Miramar’s display of pluralism might be Mahfouz’s way of hedging his bets: a quintessentially liberal writer, his natural bent in this novel is to give a voice to every side without appearing to endorse any. Nevertheless, he tips the scales a little in his treatment of the servant girl, Zohra, a newcomer from the countryside. It was for her, or for people like her, that the Revolution at least in part was made, yet now she appears like ‘a faithful dog astray, looking for its master’. She is indifferent to politics, and she is rejected by el-Beheiry following his clumsy attempts to seduce her: what’s the good of marrying a girl like Zohra, el-Beheiry asks himself, ‘if it doesn’t give me a push up the social ladder?’ The only character who comes close to Zohra, this lost representative of ‘the people’, is Amer Wagdi, himself a survival from the pre-revolutionary regime, though Mahfouz does not suggest that nostalgia represents any kind of solution. There is no such easy exit from the Pension Miramar. This novel, hinting at the corruption and murky compromises that characterized life in Egypt in the 1960s, might be compared to The Man Who Lost His Shadow, written at the same time by the prolific Cairo journalist and writer Fathy Ghanem. In Desmond Stewart’s gripping translation, the latter novel conveys what success under the new regime could involve, and it is told in a similar experimental style.9
Among Mahfouz’s later novels, Respected Sir, Karnak Café and Wedding Song might be picked out.10 Each continues the preoccupations of the 1960s, with Karnak Café being a tour de force of protest against the excesses of the Nasser regime. Mirrors is a rewarding work, both in formal terms (it is written in short, named sections, sometimes almost entirely in dialogue), and in terms of its content (a series of sketches of the unnamed narrator’s friends and acquaintances, bui
lding up into a kind of portrait gallery of the Egyptian middle class).

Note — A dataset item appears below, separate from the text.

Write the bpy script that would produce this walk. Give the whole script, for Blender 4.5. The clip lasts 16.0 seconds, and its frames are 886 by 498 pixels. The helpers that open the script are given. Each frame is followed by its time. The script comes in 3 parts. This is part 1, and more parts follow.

It contains some of the most telling, though typically veiled, indications of Mahfouz’s own political and social attitudes.11 However, in the 1970s Mahfouz’s writing also entered a new phase, as he began to experiment with new forms, bringing him close to the experiments carried out at the same date by the younger writers of the ‘generation of the 1960s’ in Egypt and elsewhere in the Arab world. These are discussed in Chapter 5. While Mahfouz’s writings from this time onwards will not strike every reader as being among his best, their consistent search for new forms and subject matter bears witness to a continually exploratory mind. They include works such as The Harafish, Arabian Nights and Days and The Journey of Ibn Fattouma.12 The first of these, written in the shadow of the riots that broke out in Cairo in January 1977, is often considered Mahfouz’s last great work, the disturbances of the time causing him to revisit the theme of the formation of modern Egypt and the connections between the old, pre-modern system and the increasingly troubled modern state. With regard to what might be seen as consistently his best work, on the other hand, published between the 1940s and the 1960s, the foreign reader might well agree with the Iraqi critic who writes that Mahfouz was not only the writer who, more than any other, did the most to develop the Arabic novel, ‘rooting’ the form in Arab culture, but that he was also in his own way ‘the most critical, the most radical and the most subversive of all Arab writers’.13
Among Egyptian writers, Mahfouz’s greatest rival in the 1950s and 1960s was Yusuf Idris, a short-story writer, dramatist and journalist, whose work compares interestingly with his. Whereas Mahfouz always tended to disappear behind his books, fashioning a self-deprecating public personality, Idris had an arguably closer relationship with the regime and a rather different conception of literature.